NIAD Art Center

Florence Ludins-Katz and Dr. Elias Katz strongly believed that creative expression is inherent in all people, including those with disabilities. They were instrumental in founding three art centers for people with developmental disabilities that continue to exist today. 

The disability rights movement was already gaining steam in the San Francisco Bay Area when the Katzes moved to Berkeley, CA in 1966. By day, Florence was an artist and arts educator, and Elias practiced psychology at Sonoma State Hospital. At the time, they were also hosting wildly successful art-making events out of their garage for a number of artists with disabilities. A National Endowment for the Arts Grant allowed the Katzes to found Creative Growth in Oakland in 1974, NIAD Art Center in Richmond in 1982, and Creativity Explored in San Francisco in 1983.

Originally named “National Institute of Art & Disabilities,” NIAD was conceived as a research institute for methods of art practice and instruction for artists with developmental, intellectual, and physical disabilities, an organization that would share its findings with a national network of “progressive art studios”. 
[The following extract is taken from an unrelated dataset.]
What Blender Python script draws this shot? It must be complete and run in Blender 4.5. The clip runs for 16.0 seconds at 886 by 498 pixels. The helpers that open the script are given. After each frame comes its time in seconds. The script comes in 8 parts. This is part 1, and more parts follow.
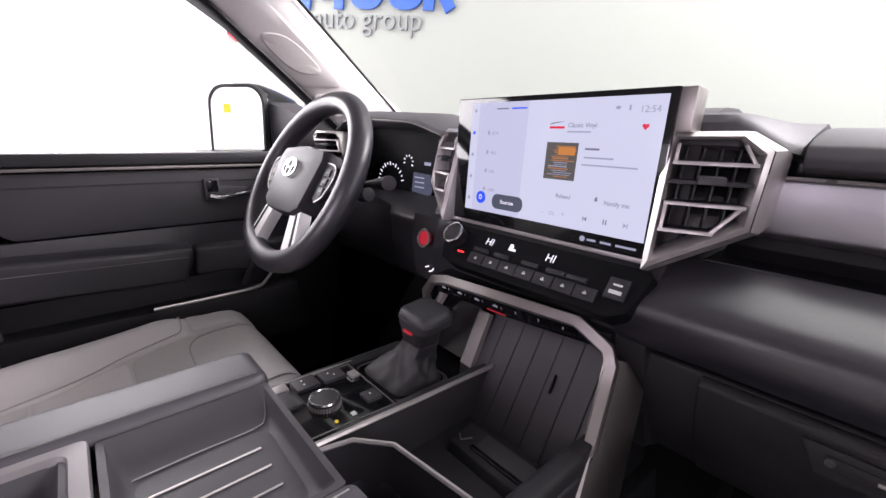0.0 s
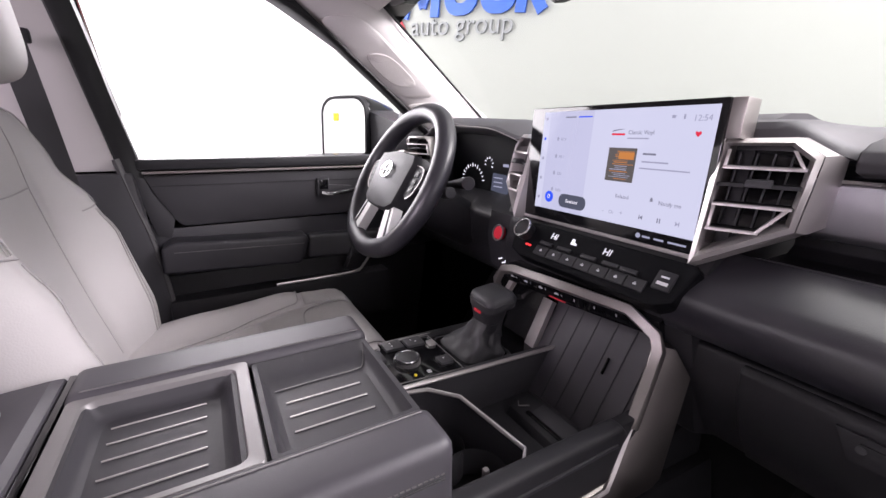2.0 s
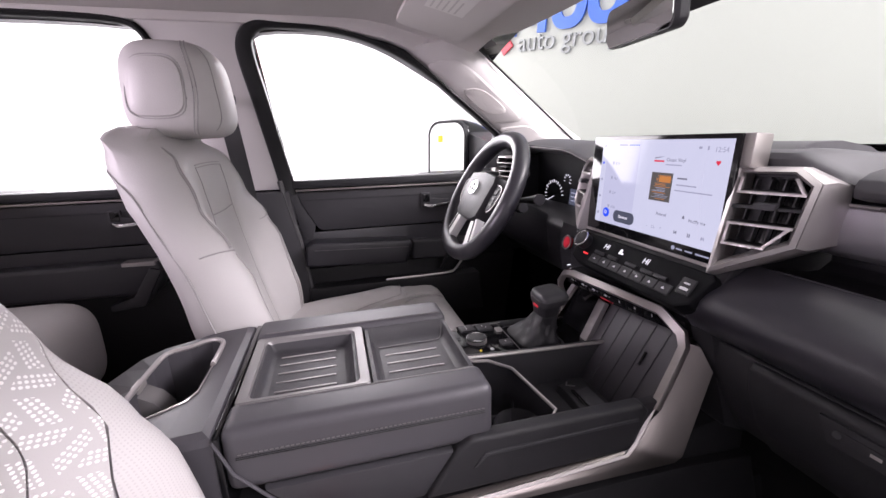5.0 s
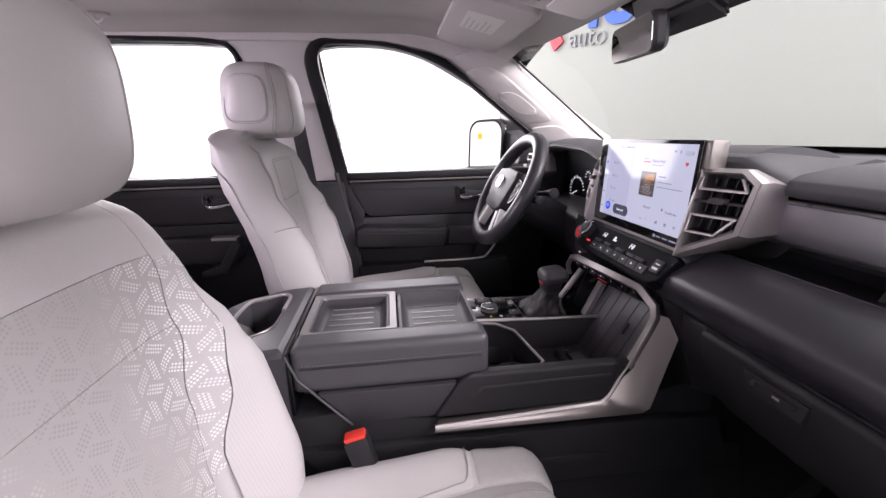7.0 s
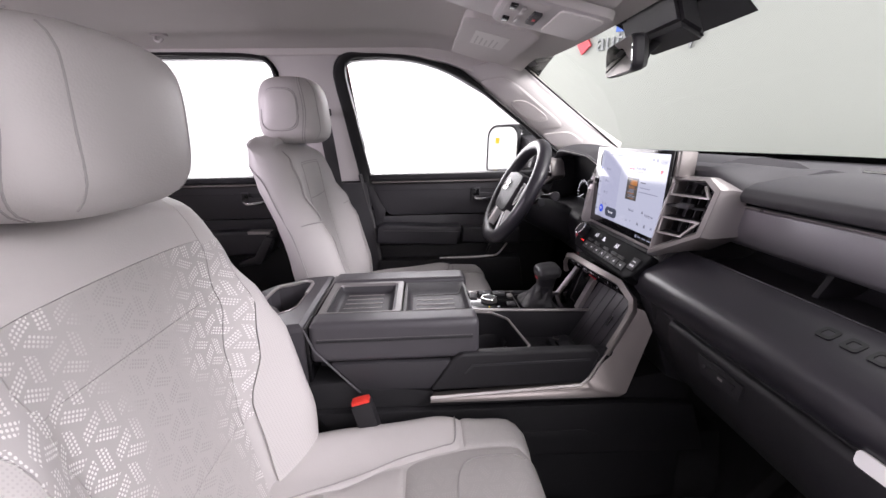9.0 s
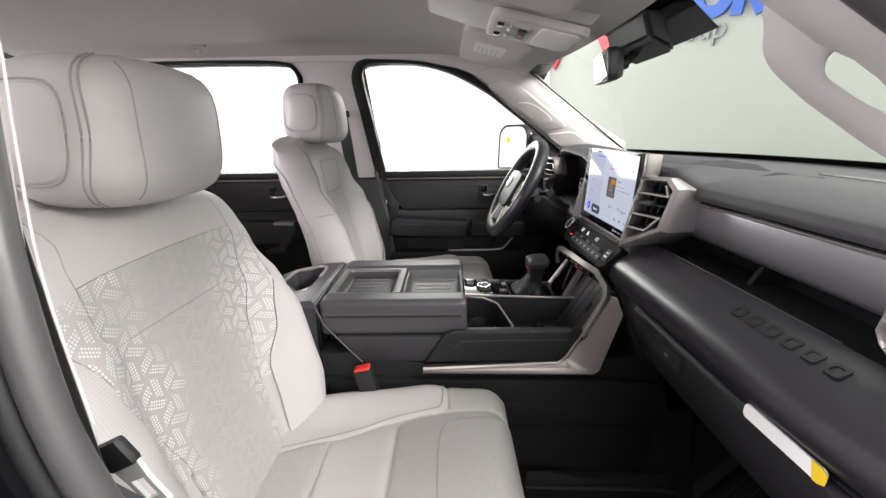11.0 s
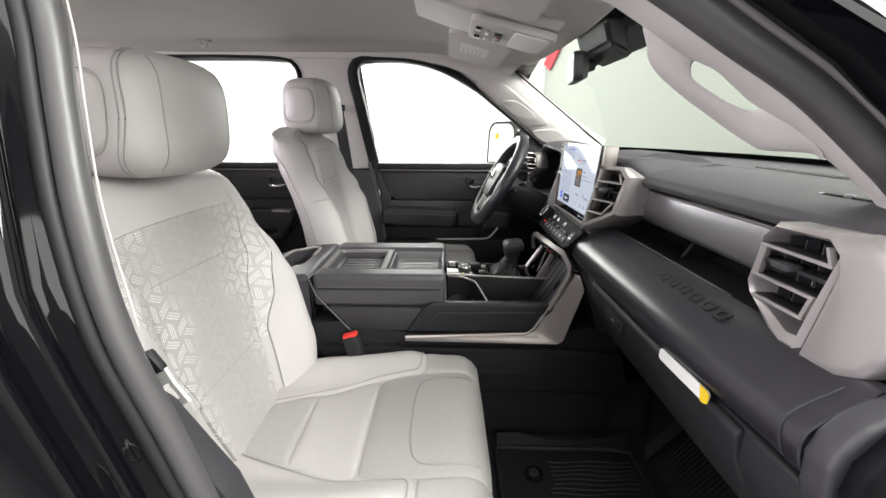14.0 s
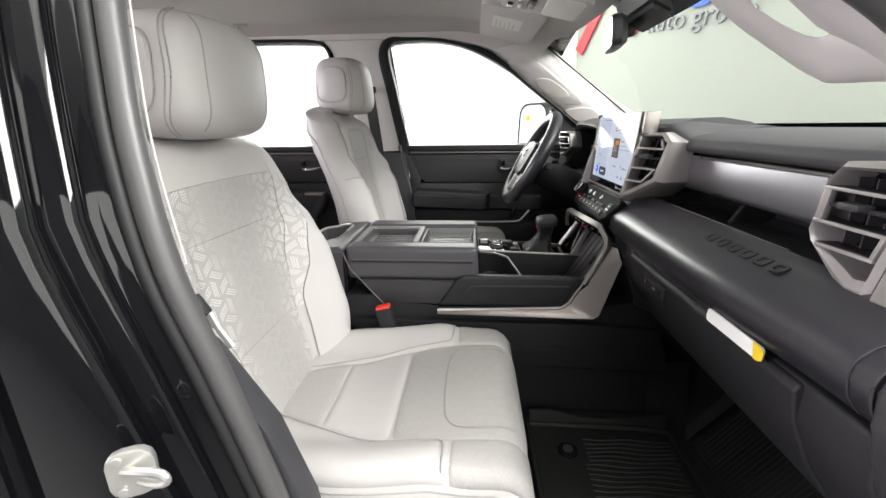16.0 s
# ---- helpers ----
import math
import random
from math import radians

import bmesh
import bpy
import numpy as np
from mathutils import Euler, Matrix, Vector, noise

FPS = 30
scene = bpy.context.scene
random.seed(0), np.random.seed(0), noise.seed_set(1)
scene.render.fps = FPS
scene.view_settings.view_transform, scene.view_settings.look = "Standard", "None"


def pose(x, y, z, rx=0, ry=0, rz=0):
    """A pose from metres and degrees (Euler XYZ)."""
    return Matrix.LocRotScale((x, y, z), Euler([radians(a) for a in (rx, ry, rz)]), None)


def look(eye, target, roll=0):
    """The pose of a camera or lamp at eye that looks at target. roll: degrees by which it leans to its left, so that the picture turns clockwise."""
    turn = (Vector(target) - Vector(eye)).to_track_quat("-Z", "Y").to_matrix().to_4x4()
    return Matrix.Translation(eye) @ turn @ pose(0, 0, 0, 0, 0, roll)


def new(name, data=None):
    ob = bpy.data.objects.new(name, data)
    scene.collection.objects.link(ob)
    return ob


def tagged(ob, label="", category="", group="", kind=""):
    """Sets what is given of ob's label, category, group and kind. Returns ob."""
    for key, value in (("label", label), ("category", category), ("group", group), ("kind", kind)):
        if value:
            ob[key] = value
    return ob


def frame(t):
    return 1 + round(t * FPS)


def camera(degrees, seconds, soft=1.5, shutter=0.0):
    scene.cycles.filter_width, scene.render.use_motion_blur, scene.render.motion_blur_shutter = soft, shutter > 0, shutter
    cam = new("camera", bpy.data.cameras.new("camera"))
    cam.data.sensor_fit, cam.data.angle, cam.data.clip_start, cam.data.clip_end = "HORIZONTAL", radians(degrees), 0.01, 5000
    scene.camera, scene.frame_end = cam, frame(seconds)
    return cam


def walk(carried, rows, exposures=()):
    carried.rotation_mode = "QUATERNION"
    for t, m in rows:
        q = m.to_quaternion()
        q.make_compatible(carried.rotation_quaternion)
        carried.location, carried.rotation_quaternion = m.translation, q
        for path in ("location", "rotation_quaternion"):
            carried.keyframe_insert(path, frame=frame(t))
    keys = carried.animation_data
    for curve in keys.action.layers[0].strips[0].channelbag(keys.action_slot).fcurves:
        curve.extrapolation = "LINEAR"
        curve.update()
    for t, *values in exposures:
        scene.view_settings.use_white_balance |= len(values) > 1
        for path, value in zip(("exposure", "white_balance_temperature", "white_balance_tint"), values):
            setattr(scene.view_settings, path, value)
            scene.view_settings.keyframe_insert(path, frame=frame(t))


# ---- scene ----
cam = camera(94.0, 16.0)
PATH = [
    (0, (0.348, 0.269, 0.751), (-1.087, 1.556, 0.22), 1.5),
    (0.5, (0.369, 0.251, 0.752), (-1.125, 1.468, 0.216), 1.5),
    (1, (0.386, 0.234, 0.756), (-1.165, 1.376, 0.218), 1.3),
    (1.5, (0.411, 0.23, 0.761), (-1.202, 1.28, 0.219), 1.0),
    (2, (0.44, 0.227, 0.765), (-1.233, 1.179, 0.222), 0.5),
    (2.5, (0.467, 0.226, 0.773), (-1.264, 1.073, 0.237), -0.0),
    (3, (0.495, 0.228, 0.78), (-1.285, 0.972, 0.255), -0.3),
    (3.5, (0.52, 0.232, 0.782), (-1.299, 0.886, 0.269), -0.6),
    (4, (0.551, 0.228, 0.79), (-1.296, 0.809, 0.291), -0.7),
    (4.2, (0.563, 0.225, 0.796), (-1.291, 0.782, 0.296), -1.0),
    (6.3, (0.748, 0.216, 0.811), (-1.155, 0.546, 0.292), -1.2),
    (6.5, (0.765, 0.228, 0.812), (-1.142, 0.527, 0.289), -1.2),
    (7, (0.807, 0.243, 0.824), (-1.107, 0.481, 0.294), -1.3),
    (7.5, (0.838, 0.255, 0.83), (-1.081, 0.451, 0.301), -1.2),
    (8, (0.865, 0.264, 0.833), (-1.057, 0.429, 0.306), -1.2),
    (8.5, (0.892, 0.278, 0.835), (-1.033, 0.407, 0.309), -1.2),
    (9, (0.92, 0.293, 0.839), (-1.008, 0.389, 0.315), -1.0),
    (11.3, (1.05, 0.363, 0.853), (-0.876, 0.33, 0.312), -0.8),
    (11.5, (1.059, 0.36, 0.851), (-0.866, 0.344, 0.308), -0.2),
    (12, (1.081, 0.369, 0.852), (-0.843, 0.354, 0.306), -0.0),
    (12.5, (1.103, 0.377, 0.851), (-0.821, 0.365, 0.307), 0.2),
    (13, (1.121, 0.386, 0.848), (-0.803, 0.372, 0.305), 0.2),
    (13.5, (1.136, 0.393, 0.845), (-0.789, 0.378, 0.301), 0.2),
    (14, (1.15, 0.402, 0.837), (-0.774, 0.388, 0.291), 0.3),
    (14.5, (1.162, 0.411, 0.832), (-0.76, 0.4, 0.278), 0.3),
    (15, (1.169, 0.419, 0.825), (-0.748, 0.394, 0.254), -0.0),
    (15.5, (1.175, 0.429, 0.813), (-0.737, 0.356, 0.232), -0.3),
    (16, (1.159, 0.389, 0.781), (-0.753, 0.244, 0.211), -0.7),
]
EXPOSURES = [(0.0, 0.72, 6500, 23), (4.0, 0.74, 6500, 24), (7.0, 0.46, 6500, 25), (9.0, 0.40, 6500, 21), (11.5, 0.50, 6700, 9), (16.0, 0.58, 6700, 7)]
walk(cam, [(t, look(eye, target, roll)) for t, eye, target, roll in PATH], EXPOSURES)


# ---- world, lights, exposure ----
world = bpy.data.worlds.new("studio_air")
world.use_nodes = True
world.node_tree.nodes["Background"].inputs[0].default_value = (1.0, 1.0, 1.0, 1)
world.node_tree.nodes["Background"].inputs[1].default_value = 0.15
scene.world = world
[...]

The “Progressive Art Studio” methodology was simple but revolutionary in the way it centered acceptance rather than assimilation of artists with disabilities. The studios give artists an opportunity to work communally during regular work hours; they push for accessibility and inclusion in the traditional contemporary art world: gallery and museum exhibitions, art fairs, studio visits; they resist the student/professor relationship in favor of “studio facilitators” who assist more than teach; and they establish a sales element where artists earn a commission from collectors of their work. 

Through several publications, including Art & Disabilities and Freedom to Create, as well as conferences and traveling exhibitions, the Katzes advocated for the Progressive Art Studio model as a powerful way to improve quality of life for artists with disabilities.

NIAD eventually evolved away from a research format, and it’s acronym now stands for “Nurturing Independence through Artistic Development.” NIAD’s first space was adjacent to the Kennedy High School building, and moved to its present location in Richmond in 1988 after the purchase of a building on 23rd Street.

After Florence’s death in June 1990, Dr. Katz continued to speak, write and advocate tirelessly for the importance of creativity in improving self-esteem, communication and community integration. He continued to be involved with NIAD until his death in August 2008. 

True to the Katzes’ vision, the Progressive Art Studio model is now being practiced by hundreds of organizations across the United States, and internationally. NIAD Art Center remains one of the oldest and most innovative examples of this model.

Today, NIAD is at the epicenter of a “Richmond Renaissance,” bringing artists and organizations in this historically and culturally rich, diverse, working-class city together around an Arts Corridor initiative aimed at revitalizing our beloved community.